Himachal Pradesh and Uttarakhand: Jewels of the hills
In the hill states of Himachal Pradesh and Uttarakhand, jewellery is a mirror of nature and community. Brides here often wear striking silver and gold ornaments that are unique to their regions.
In Himachal, the chandrahara (moon necklace), tikka, chandbalis, and naths are quintessential bridal pieces. Each is handcrafted with detailed motifs, sometimes embellished with coral, turquoise, or glass beads.
In Uttarakhand, the star piece is the Pahadi nath—a large, round nose ring that’s both a fashion statement and a symbol of pride. Passed down through families, it represents heritage, marital joy, and beauty.
Jammu and Kashmir: The elegance of tradition and artistry
Kashmiri bridal jewellery stands out for its understated grace and intricate detailing. The most iconic adornment is the dejhor—a pair of long gold pendants that hang from the ears, symbolising a married woman.

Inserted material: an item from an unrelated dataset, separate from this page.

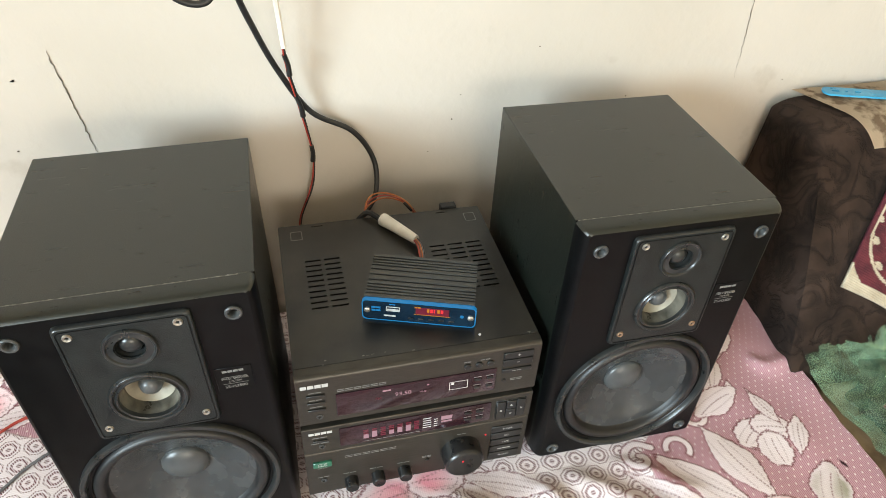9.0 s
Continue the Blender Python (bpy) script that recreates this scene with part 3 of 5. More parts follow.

Traditionally, they are gifted by the bride’s parents and worn daily after marriage.
Another classic piece is the athoor or head ornament, which sits gracefully across the forehead, often paired with delicate kundan or polki necklaces. Kashmiri brides often prefer pearls and gold over heavy gemstones, lending their look a soft, regal glow.
The glow of North Indian adornments
Across the North, from Punjab’s joyful kaleere to Kashmir’s graceful dejhor, bridal jewellery continues to shine as more than decoration. It is identity, emotion, and memory all rolled into one.
Even as modern brides choose lighter sets or trendier styles, these traditions endure because they speak of something deeper: a connection to roots, to family, to self. In every piece lies a story that never fades—one that turns a wedding day into a celebration of heritage, heart, and forever.